Current law limiting indebtedness is not applicable to any lease, sublease, lease-purchase, or similar agreement affecting real or personal property owned by a district and directly related to a district's participation in the federal New Markets Tax Credit Program, the federal Rehabilitation Tax Credit Program, or similar federal tax credit programs.  Any computation of indebtedness must exclude the amount of such agreements.

 

The Office of the Superintendent of Public Instruction must amend any existing rules that are incompatible with the bill provisions.

Appropriation: None.
Fiscal Note: Available.
Creates Committee/Commission/Task Force that includes Legislative members: No.
Effective Date: Ninety days after adjournment of session in which bill is passed.
Staff Summary of Public Testimony on Original Bill:

The committee recommended a different version of the bill than what was heard.  PRO:  This idea originally came from Mt. Adams School District in the middle of the Yakima Reservation.  The district is the second largest in Washington by land mass, but is tax poor because the majority of land is federally impacted.  They applied for New Market Tax Credit (NMTC) funding but due to limitations in state statute they had to return it.  School construction is funded through limited state bonds, declining trust revenue, and local bonds that are difficult to pass.  The NMTC is an untapped revenue source for tax poor districts that have exhausted all other options, and it does not involve debt or local taxes.  It is critically important to small, rural, and low income communities, especially communities of color.  This has been used in other states, and should be used in Washington.  The funding helps meet the unique needs of each community, including those communities where wealth has not been equally distributed.  Under this program, the title to the land never transfers.
 
OTHER:  This bill creates a bandaid approach to school construction funding.  Instead, the state needs systemic reform to help communities build safe, modern, and healthy facilities.  The super majority needed to pass bonds should be amended to a simple majority and the School Construction Assistance Program should be fully funded to match the actual cost to districts.  This is an unfamiliar funding method that could result in unforeseen consequences, such as transferring the title of district property to a nonprofit.  School districts would be entering into loans not secured by the state.

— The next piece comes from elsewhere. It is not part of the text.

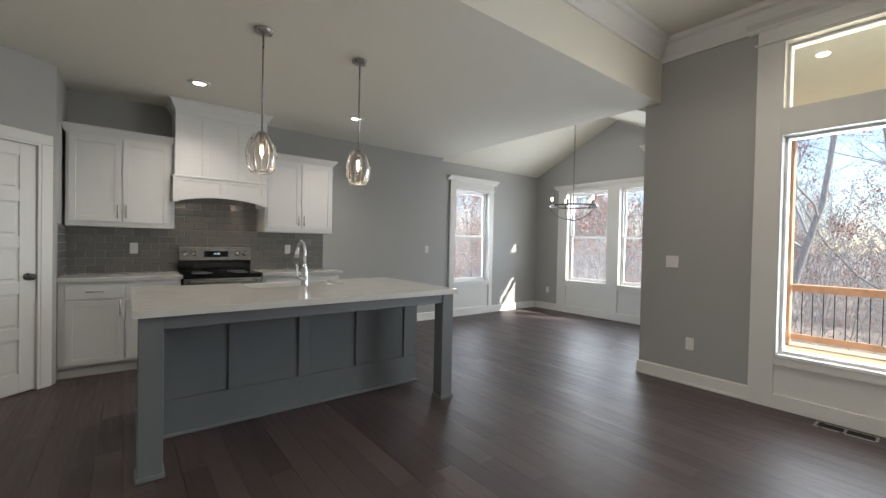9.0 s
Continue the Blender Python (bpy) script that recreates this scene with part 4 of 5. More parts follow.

Persons Testifying: PRO: Senator Jim Honeyford, Prime Sponsor; Curtis Guaglianone, Mt. Adams School District; Brian Sims, Washington State School Directors Association; Linda Moore; Sara Pietka, Roeder and Company, LLC; Michael Moore, Michael Moore Consulting; Kevin Chase, Educational Service District 105.
OTHER: Tyler Muench, Office of the Superintendent of Public Instruction; Lorrell Noahr, Washington Education Association.
Persons Signed In To Testify But Not Testifying: No one.